MODANO EXPRESSES DESIRE TO STAY AS TALKS PROGRESS
04/11/98
By Keith Gave / The Dallas Morning News
Mike Modano said he wants to be a Dallas Star forever, and he
hopes the new contract he expects to sign soon renews the
vows of both sides in one of hockey's steadiest relationships.
The Stars quietly have been negotiating with Modano for weeks
through his Detroit-based agent Howard Gourwitz. And
although both sides felt a multi-year deal was close, they
acknowledged it wasn't imminent. Major elements of the deal,
worth in the neighborhood of $7 million a season, had been
resolved, Modano said. But several small but important issues,
like insurance, had yet to be negotiated.
Recovering from a shoulder injury and planning to return to the
lineup by next weekend, Modano is excited at the prospect of
putting contract talks behind him. And he confessed after
Friday's practice that he never seriously considered testing the
free-agent market like Detroit's Sergei Fedorov did.
Fedorov received a $38 million offer sheet from Carolina that
the Red Wings quickly matched. That deal, Modano said,
kick-started his talks with Dallas.
After protracted talks last summer failed to produce a long-term
deal, Modano agreed to a one-year contract that pays him $3.5
million. If it expires, he would be a restricted free agent,
meaning that the Stars would have the right to match any offer.
They also could agree to a trade or accept five first-round draft
picks in return.
It was a chance Modano didn't want to take.
"Too much of a gamble," he said, a response that could easily be
misunderstood.
The gamble, in Modano's mind, had nothing to do with money
and everything to do with loyalty and the quality of the team
that signs you. And he'll take Dallas, thank you kindly.
"You know what you've got here," he said. "You may be happy
somewhere else initially, but over the long haul, you never know.

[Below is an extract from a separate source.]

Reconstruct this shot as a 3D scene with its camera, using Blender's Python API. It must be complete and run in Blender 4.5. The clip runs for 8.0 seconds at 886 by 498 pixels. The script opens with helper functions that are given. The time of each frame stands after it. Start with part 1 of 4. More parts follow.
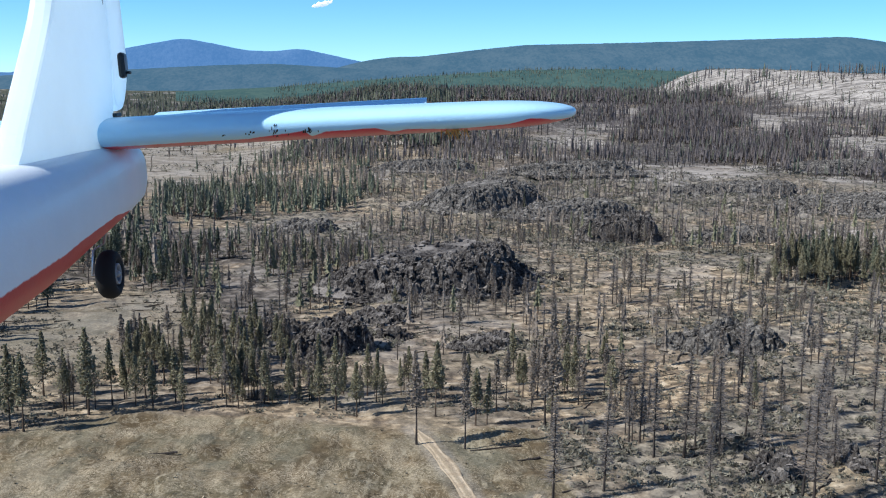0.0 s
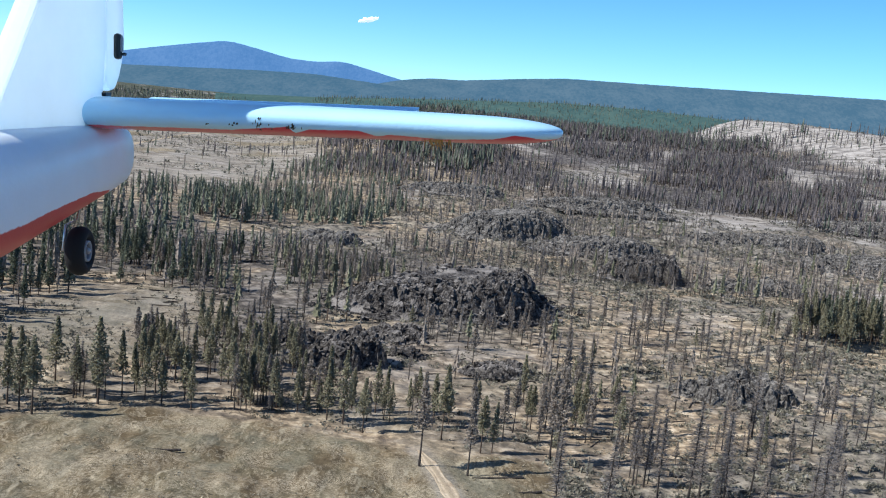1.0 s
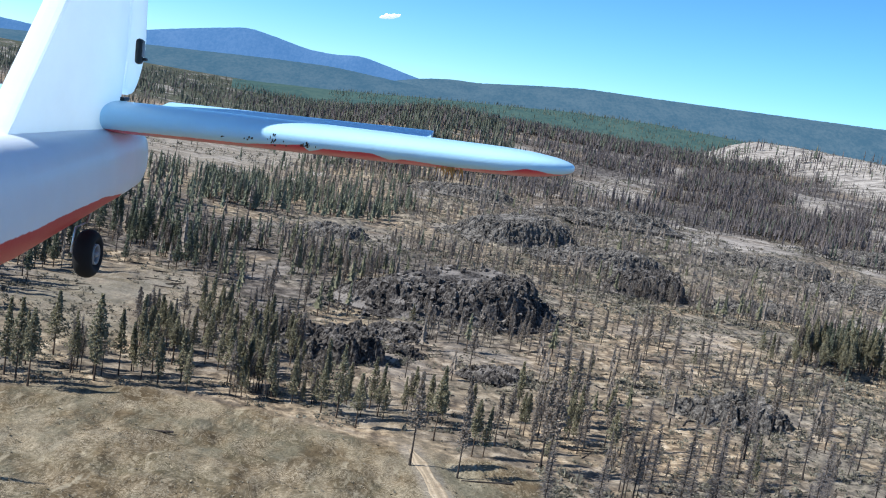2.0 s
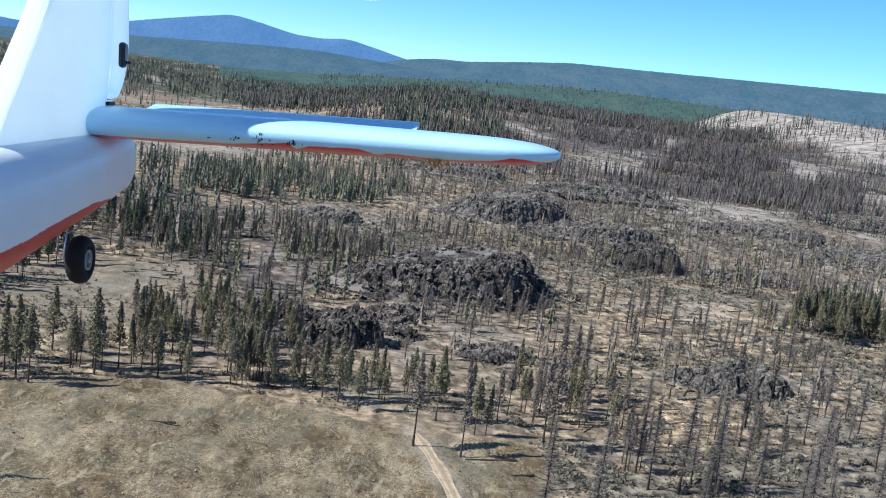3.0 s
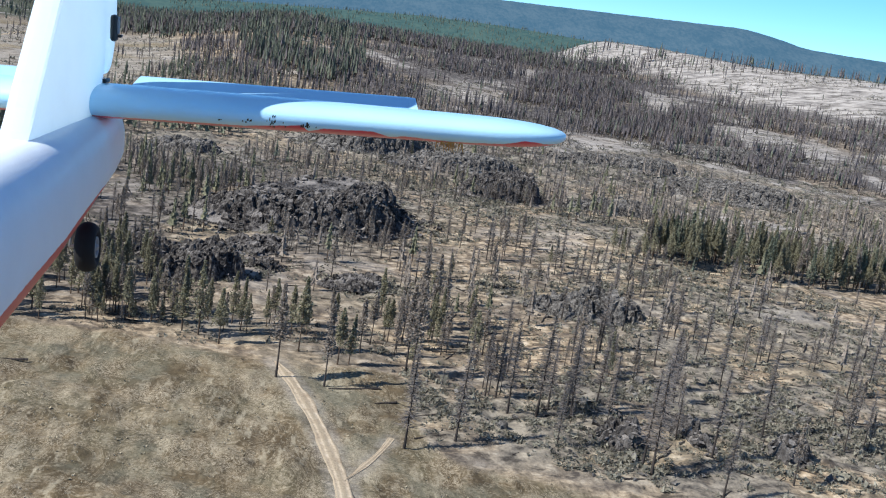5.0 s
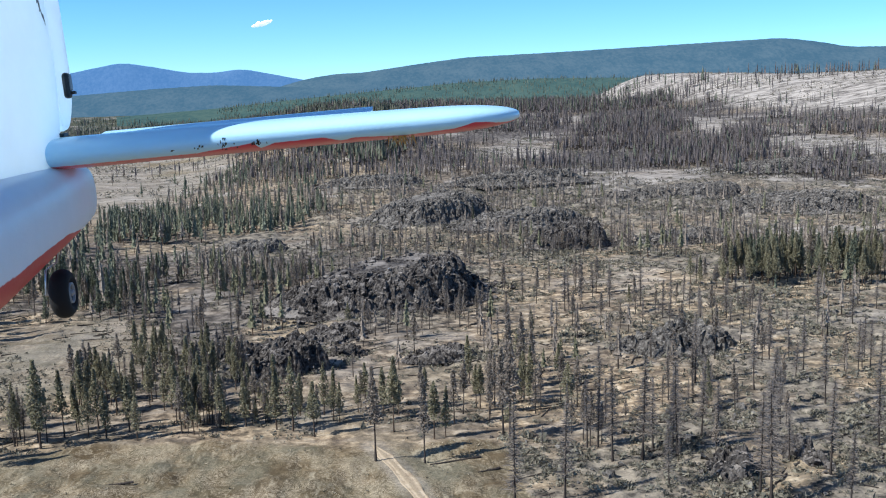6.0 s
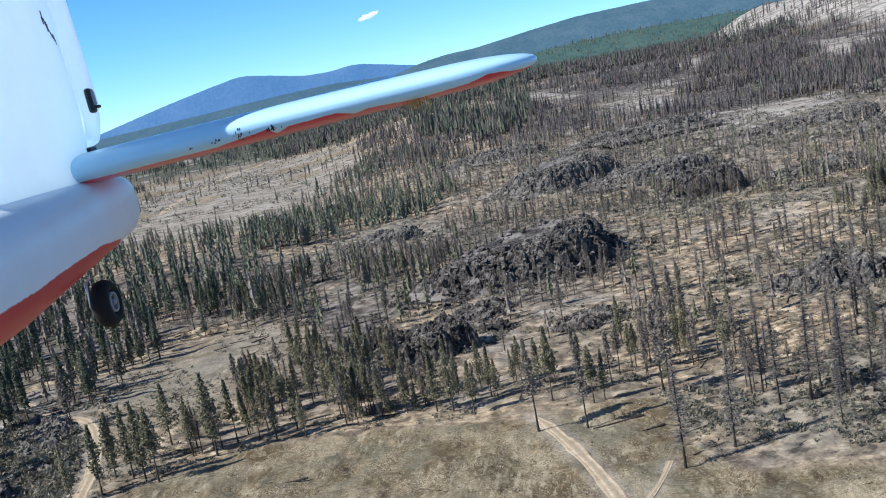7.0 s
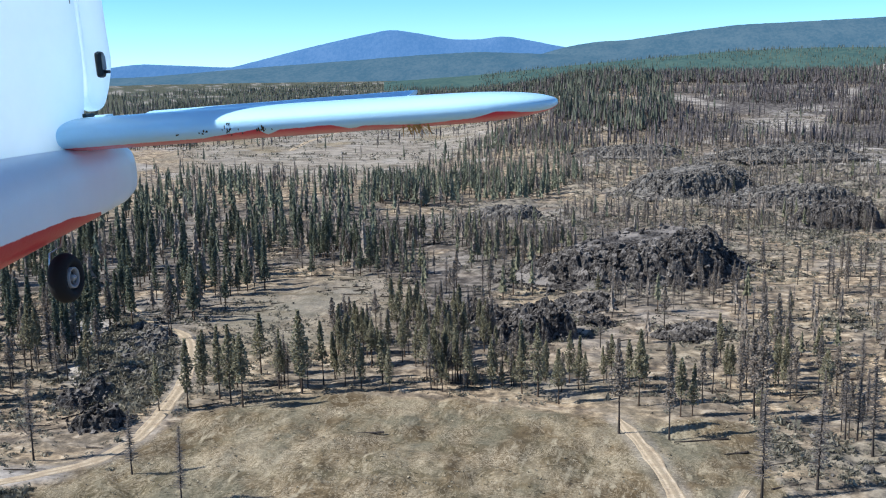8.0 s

I've had enough frustrations here, for a long time. Now the table
has turned. Now's the time you want to be here."
Besides, Modano added, there's something very appealing about
spending an entire career with one franchise, as rare as it is in
professional sports these days.
"There aren't many of us left," he said. "Steve Yzerman in
Detroit, Brian Leetch in New York." It's also important to him to
give back something to the franchise that thought enough of him
to draft him first overall in 1988. "It's nice to return the
favor for the faith they put in you," he said. "You hate to bail
out on them now, right when the going is good. Dallas is a great
sports town. And it's turning into one of the better hockey
towns in the league. I want to stick around."
Coach Ken Hitchcock will be delighted to have Modano for as
long as he'd like to stay. Getting a contract done before the
regular season expires, Hitchcock said, would benefit his club by
eliminating one more distraction that might have surfaced in the
playoffs.
"From a coach's standpoint," Hitchcock said, "the more issues
you can eliminate, the better it is for your team."
And for Mike Modano, who's ready to make a serious run at the
Stanley Cup, that's really all that matters.